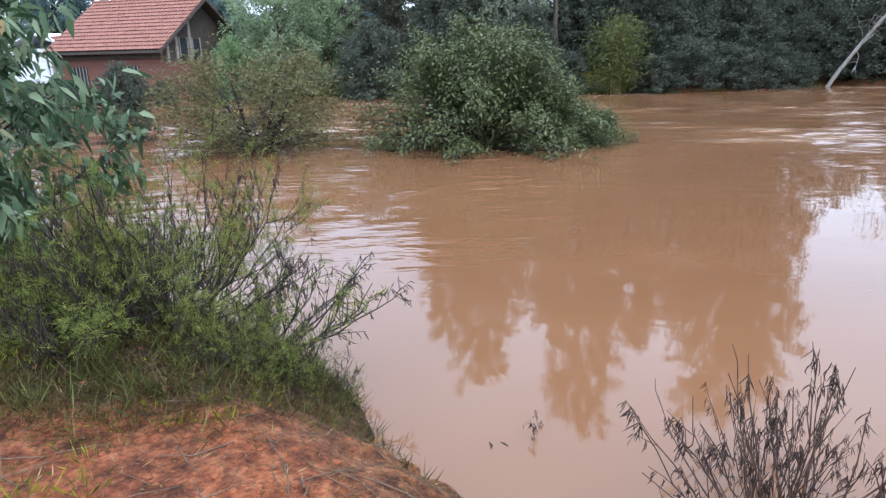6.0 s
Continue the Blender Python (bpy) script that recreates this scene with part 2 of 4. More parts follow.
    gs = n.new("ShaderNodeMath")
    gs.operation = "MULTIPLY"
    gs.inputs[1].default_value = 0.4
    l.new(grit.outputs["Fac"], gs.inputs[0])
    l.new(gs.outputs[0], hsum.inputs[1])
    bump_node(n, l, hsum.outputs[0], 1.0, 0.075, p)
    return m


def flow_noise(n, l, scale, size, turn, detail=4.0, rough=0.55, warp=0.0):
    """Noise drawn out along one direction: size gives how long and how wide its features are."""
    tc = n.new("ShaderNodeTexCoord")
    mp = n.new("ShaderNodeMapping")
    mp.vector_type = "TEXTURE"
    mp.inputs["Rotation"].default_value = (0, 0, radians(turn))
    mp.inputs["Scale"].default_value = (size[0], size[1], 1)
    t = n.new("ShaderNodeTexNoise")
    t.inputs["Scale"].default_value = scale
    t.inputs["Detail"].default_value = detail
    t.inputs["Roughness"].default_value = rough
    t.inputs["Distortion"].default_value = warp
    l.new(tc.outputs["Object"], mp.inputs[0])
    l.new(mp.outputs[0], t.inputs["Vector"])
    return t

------

→ Problem requirements: Your task is to reproduce, exactly and exclusively, the lines from the one holding "Continue the Blender" through the final line of the listing.

→ Solution for this exercise:
Continue the Blender Python (bpy) script that recreates this scene with part 2 of 4. More parts follow.
    gs = n.new("ShaderNodeMath")
    gs.operation = "MULTIPLY"
    gs.inputs[1].default_value = 0.4
    l.new(grit.outputs["Fac"], gs.inputs[0])
    l.new(gs.outputs[0], hsum.inputs[1])
    bump_node(n, l, hsum.outputs[0], 1.0, 0.075, p)
    return m


def flow_noise(n, l, scale, size, turn, detail=4.0, rough=0.55, warp=0.0):
    """Noise drawn out along one direction: size gives how long and how wide its features are."""
    tc = n.new("ShaderNodeTexCoord")
    mp = n.new("ShaderNodeMapping")
    mp.vector_type = "TEXTURE"
    mp.inputs["Rotation"].default_value = (0, 0, radians(turn))
    mp.inputs["Scale"].default_value = (size[0], size[1], 1)
    t = n.new("ShaderNodeTexNoise")
    t.inputs["Scale"].default_value = scale
    t.inputs["Detail"].default_value = detail
    t.inputs["Roughness"].default_value = rough
    t.inputs["Distortion"].default_value = warp
    l.new(tc.outputs["Object"], mp.inputs[0])
    l.new(mp.outputs[0], t.inputs["Vector"])
    return t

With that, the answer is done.